Just as we were enjoying our summer, Google went quietly about making some significant changes to its algorithm that heavily impacts local businesses. If you want to understand how to keep being “seen” in Google, these new changes must be adapted in your practice’s online marketing program.
First Change: Google Search Results Went Hybrid
This past year, when we used Google for an online search, the results would show paid advertising at the top or far right (which only 25% of people click on), with local search results shown next — listed in packs of 7 or 10 and accompanied by corresponding map markers starting with the letter “A,”, followed by organic (non-local) results. Google has now integrated organic and local search results together, which currently display on the search results page in varying ways — in packs of 3, 5 or 7 for example, depending on the search query. Search results are still formatted with paid advertising at the top or right under the map on the results page, but you’ll now see organic results listed BEFORE, and blended with, local search results. How does a business become listed in this new hybrid format and at the top of local search results? What we have learned is to focus on the following:
- It is crucial to have a custom-designed website that can be optimized (coded) down to the page with local search terms, specific relevant industry keywords (funeral, cremation, obituary.), and appropriate geographic regional terms.
- When choosing location keywords, check how close your business is to the center of the city. To do this, go to Google Maps (maps.google.com) and type in your city and state; e.g., Minneapolis MN. Google will then display a marker on the map with the letter “A” — where it considers the center of the city to be located. This letter “A” is what Google calls the “centroid.” The closer your business is to the this centroid, the more “votes” your local business listing receives toward being near the top of local search results for that city. With this approach, Google is attempting to make the search experience most relevant to the searcher’s query.
- Plentiful (five or more) positive online reviews help maintain good positioning in Google Local Search. Google purchased the Zagat review site and is now incorporating these reviews into Google local listings. Reviews are becoming increasingly important. Having reviews associated with your business listing is yet another key ranking factor and one of the many signals Google looks for.

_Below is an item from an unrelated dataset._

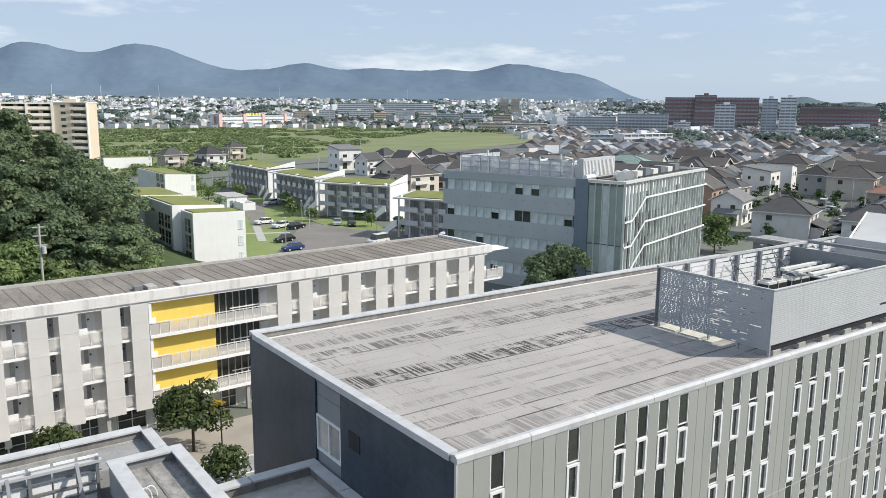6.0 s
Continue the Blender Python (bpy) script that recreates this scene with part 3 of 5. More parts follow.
def build_office_block():
    ob = thing("office_building", pose(0, 0, 0), "four-storey office block, grey panels, flat stained felt roof", "building")
    g = Mesh()
    g.box(NX0 + 0.27, NY0 + 0.12, 0, NX1 - 0.06, NY1 - 0.05, 14.6)
    part("wall", g, M_DARK, ob, "dark core behind the cladding")
    g = Mesh()
    g.poly([(NX0 + 0.3, NY0 + 0.3, 14.68), (NX1 - 0.3, NY0 + 0.3, 14.68), (NX1 - 0.3, NY1 - 0.3, 14.68), (NX0 + 0.3, NY1 - 0.3, 14.68)])
    part("roof_surface", g, M_ROOF, ob, "grey felt roof with rows of tar marks")
    # parapets: stained upstand inside, pale metal coping in lengths on top
    g = Mesh()
    g.box(NX0 + 0.1, NY1 - 0.42, 14.6, NX1 - 0.1, NY1 - 0.06, 15.06)
    g.box(NX0 + 0.06, NY0 + 0.42, 14.6, NX0 + 0.42, NY1 - 0.42, 15.06)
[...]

Second Change: Google Changed Mobile Search
Estimates indicate that by 2014–2015, more searches for information will be conducted on mobile devices then on a computer. Google has already started to adapt to this change by integrating online reviews with local search results for mobile devices. To see how this works, pick up a smart phone and search for your town, state, and funeral homes (example: Maple Grove MN funeral homes). Google shows a list of search results for this query. When a searcher clicks on one of the businesses listed, Google sends the searcher to information that is from the Google+ Local pages, including associated reviews for this business listing.
Many funeral homes I have seen are struggling with online reviews, claiming their Google+ Local page, and actively monitoring and engaging with people in this format. However, Google just forced your hand from reluctance to action. If your business doesn’t take control of it’s local listing page, encourage positive reviews, and interact with your customers in this arena, then searchers will see whatever Google happens to display on this page. Whether it is accurate, positive, engaging, or not — searchers will make their decision on credibility based on what they view. What does your listing say about you? The first step is to claim your business listing at www.google.com/placesforbusiness.

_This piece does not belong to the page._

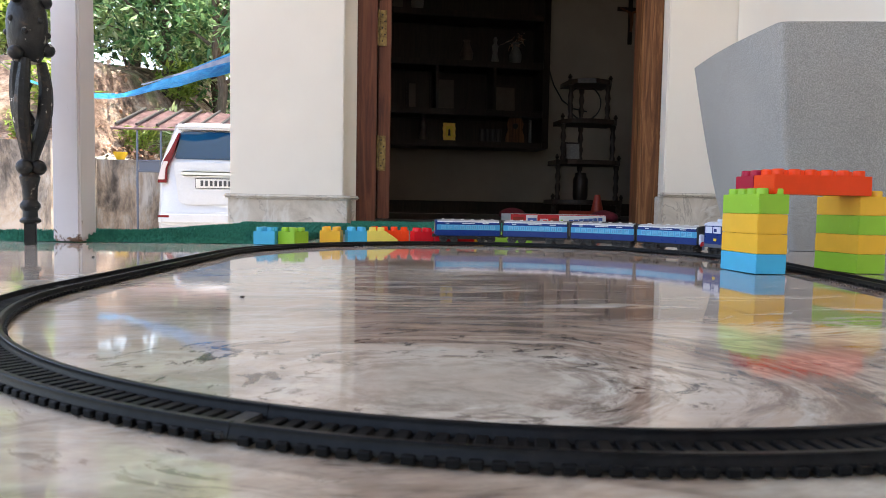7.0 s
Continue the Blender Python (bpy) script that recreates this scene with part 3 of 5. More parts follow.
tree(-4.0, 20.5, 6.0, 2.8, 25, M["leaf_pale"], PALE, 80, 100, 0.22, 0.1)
tree(-7.0, 22.0, 6.5, 3.0, 26, M["leaf_dark"], "dark tree far up the bank", 80, 100, 0.24, 0.1)
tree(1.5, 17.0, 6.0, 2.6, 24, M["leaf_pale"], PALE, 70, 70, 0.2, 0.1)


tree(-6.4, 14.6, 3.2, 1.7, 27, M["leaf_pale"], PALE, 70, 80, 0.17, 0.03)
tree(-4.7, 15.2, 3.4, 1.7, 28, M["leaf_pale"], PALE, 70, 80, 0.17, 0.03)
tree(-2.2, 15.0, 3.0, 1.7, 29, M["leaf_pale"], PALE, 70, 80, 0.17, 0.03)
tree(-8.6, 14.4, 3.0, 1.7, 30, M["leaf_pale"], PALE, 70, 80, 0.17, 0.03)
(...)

Third Change: Google Merged Google Places, Google+, and Zagat
Google recently began changing Google Local listings to Google+ Local, meaning it’s in the process of merging the Google+ interface with Google Places/local search listings. In addition, Google has now integrated Zagat and it’s way of rating businesses. Reviews on Google formerly used a star rating from 1 to 5 stars. The rating system has now changed to Zagat’s method, which is based on a number system of 0 to 3 for individual reviews. Google takes these ratings, averages them, and then multiplies by 10 to arrive at an overall score.
These major changes are all happening at the same time. What does it mean for your business?
- Take the time to set up your Google+ page, since it also affects your Google+ Local area. Keep an eye on this area, as Google will continue making modifications as it rolls out the integration of these three platforms.
- Make sure you’ve chosen the most relevant category for your business listing, add any appropriate information as well as photos,, encourage positive reviews, and respond in a professional, educational fashion to negative reviews.
Finally, remember that your online marketing program is like driving a car. You need to know how to drive the car and fill it with gas, as well as know when to take it in for an oil change — but you’re not expected to build the car.